Jan van Eyck

jan-van-eyck

Doğum tarihi ve yaşamının ilk yılları kesin olarak bilinmemektedir. Yalnız Hollanda’nın Almanya hududu yakınındaki Limburg bölgesinin Maaseyck şehrinde doğduğu sanılmaktadır. Nitekim sanatçının Eyck adını da bu şehrin son hecesinden aldığı tezi üzerinde durulmaktadır. Jan van Eyck’in yaşamı ile ilgili ilk bilgilere Hollanda’nın bir başka bölgesinde rastlanmaktadır. Jan’ın La Haye’de olduğu görülmektedir. Sanatçı, 24 Ekim 1422’de La Haye’de Hollanda Kontu’nun hizmetine girerek 5 Ocak 1425 tarihinde Kont’un ölümüne dek onun yanında kalmıştır. Birkaç ay sonra ise Bourgogne Dükü İyi Philippe’in «mabeyinci»liğine atandığı görülmüştür. İyi Philippe, Sarayının ressamlığı işini de ona vermiştir. Böylece Jan’a bir sürü seyahat imkanı çıkmıştır. Bu arada Dük adına birçok diplomatik seyahatler de yapmıştı. Yine bu vesile ile 1428-29 yıllarında Portekiz’e yaptığı bir seyahatte İyi Philippe’in nişanlısı Prenses İsabelle’in portresini çizmiştir. Sanatçı, bu yıllarda bir süre Lille’de Hesdin Şatosu’nda kalmıştır. Daha sonra Brugges’e yerleşerek 1432’de o çağlarda Hollanda’nın en gelişmiş bölgesi olan bu şehirde bir ev satın almış ve 9 Temmuz 1441’de ölünceye dek burada yaşamıştır.

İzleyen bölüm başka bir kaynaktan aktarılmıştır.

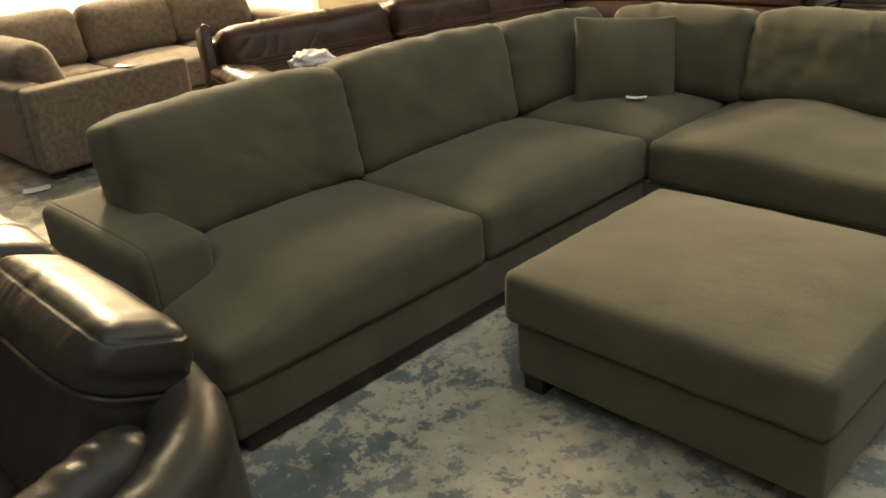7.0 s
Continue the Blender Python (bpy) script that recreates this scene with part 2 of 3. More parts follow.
def prism(outline, d0, d1, axis=0, bevel=0.012):
    """A closed outline (u, v) drawn out along an axis from d0 to d1 with eased edges; axis 0: (d, u, v); axis 1: (u, d, v); axis 2: (u, v, d)."""
    n = len(outline)
    c = np.mean(np.array(outline), axis=0)
    size = np.ptp(np.array(outline), axis=0)
    verts, faces = [], []
    for d, shrink in ((d0, 1.0), (d0 + bevel * 0.4, 0.35), (d0 + bevel, 0.0), (d1 - bevel, 0.0), (d1 - bevel * 0.4, 0.35), (d1, 1.0)):
        for u, v in outline:
            u2 = u - (u - c[0]) * 2 * bevel * shrink / size[0]
            v2 = v - (v - c[1]) * 2 * bevel * shrink / size[1]
            verts.append([(d, u2, v2), (u2, d, v2), (u2, v2, d)][axis])
    for i in range(5):
        for k in range(n):
            l = (k + 1) % n
            faces.append([i * n + k, i * n + l, (i + 1) * n + l, (i + 1) * n + k])
    faces.append(list(range(n))[::-1])
    faces.append([5 * n + k for k in range(n)])
    return verts, faces


def smooth_path(points, steps=6):
    """A rounded line through the points."""
    out = []
    pts = [points[0]] + list(points) + [points[-1]]
    for i in range(1, len(pts) - 2):
        p0, p1, p2, p3 = (np.array(pts[i + k], float) for k in (-1, 0, 1, 2))
        for s in range(steps):
            t = s / steps
            out.append(tuple(0.5 * (2 * p1 + (p2 - p0) * t + (2 * p0 - 5 * p1 + 4 * p2 - p3) * t * t + (3 * p1 - p0 - 3 * p2 + p3) * t ** 3)))
    out.append(tuple(points[-1]))
    return out


def tube(points, r, sides=8, closed=False):
    """A round cord along the points."""
    pts = [Vector(p) for p in points]
    verts, faces = [], []
    n = len(pts)
    up = Vector((0, 0, 1))
    for i, p in enumerate(pts):
        a, b = pts[(i - 1) % n if closed else max(i - 1, 0)], pts[(i + 1) % n if closed else min(i + 1, n - 1)]
        t = (b - a).normalized()
        side = t.cross(up) if abs(t.dot(up)) < 0.95 else t.cross(Vector((1, 0, 0)))
        side.normalize()
        top = side.cross(t)
        for k in range(sides):
            w = 2 * math.pi * k / sides
            verts.append(p + side * (r * math.cos(w)) + top * (r * math.sin(w)))
    for i in range(n if closed else n - 1):
        for k in range(sides):
            j, l = (i + 1) % n, (k + 1) % sides
            faces.append([i * sides + k, i * sides + l, j * sides + l, j * sides + k])
    if not closed:
        faces.append(list(range(sides))[::-1])
        faces.append([(n - 1) * sides + k for k in range(sides)])
    return verts, faces


I4 = Matrix.Identity(4)

# ---- structure ----
def slab(name, x0, x1, y0, y1, z0, z1, mat, label, category):
    ob = part(name, rbox(x0, x1, y0, y1, z0, z1, 0.004, (1, 1, 1)), mat, smooth=False)
    return tagged(ob, label, category, kind="structure")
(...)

Jan van Eyck Eserleri ve Şiirselliği

Sanatçı, 1432 yılında hizmete açılan Saint Bavon (Gand) Kilisesi’nde yaptığı Mistik Kuzu adlı mihrap arkalığı ile ün kazanmaya başlamıştır. 1433 yılında evlenen sanatçının aynı yıl ilk oğlu dünyaya gelmiştir. Kendi ülkesinde ve diğer memleketlerde tanınmaya başlayan ressam, 1432’den itibaren eserlerine tarih atıp, imzalamaya başlamıştır. Bu tarihli ve imzalı eserlerden dokuz tanesi günümüze kadar gelebilmiştir. Dokuz eserin sonuncusu, sanatçının 17 Haziran 1439’da yaptığı karısı Margaretha’nın portresidir. Kimi kez sanatçı, eserlerindeki imzasının yanına ALS ICH CAN «nasıl yapabilirim» sözcüğünü de eklemekteydi.

Van Eyck’in özelliği, eserlerinde dünyanın şiirsel yönünü yansıtması, ışık ve uzay içindeki organik gerçeği ustaca dile getirebilmesidir. Teknik bakımdan çeşitli yöntemler deneyen sanatçının bu yöntemlerinden hemen bütün Flaman ressamları yararlanmıştır.

Sanatçıya ilgili yazılı yorumlar, ölümünden az bir süre sonra başlamaktadır. Gerçekten 1500 yıllarından önce Ciriaco de Pizziacolli, Antonio Averulino, Raffaello‘nun babası Giovvanni Santi eserlerinde de Bartolomeo Facio 1455’de düzenlediği risalesinde Flaman ressamının biyografisini yazmışlar ve O’ndan «Zamanımızın ilk ressamı» diye bahsetmişlerdir.

Jan van Eyck’in Ustalığını Yansıtan Tarzı

Daha sonraki yıllarda yazılan eserlerden Jan hakkında değişik bilgiler almaktayız. Vasari (1550), Jan van Eyck’den «yağlıboya tekniğini keşfeden kimse» diye söz eder; Aslında bu tarz kendisinden önce vardı. O, gerçekte bu tarzın usta bir uygulayıcısı idi.

Yine bir başka şair ve ressam Lucas de Heere (1565), Jan’ın yine her ikisi de Jan gibi ressam olan. Hubrecht adında bir erkek ve Margaretha adında bir kız kardeşinden sözetmektedir. Gerçekte ise bu kişiler yoktur.

Modern Van Eyck edebiyatı 1800’lerin ortasında başlayıp, beslene beslene günümüze dek gelmektedir. Sanatçı hakkında Baldass’m (1952), Valentin Denis (1954) ve Giuseppe Faggin’in (1961) çalışmaları vardır.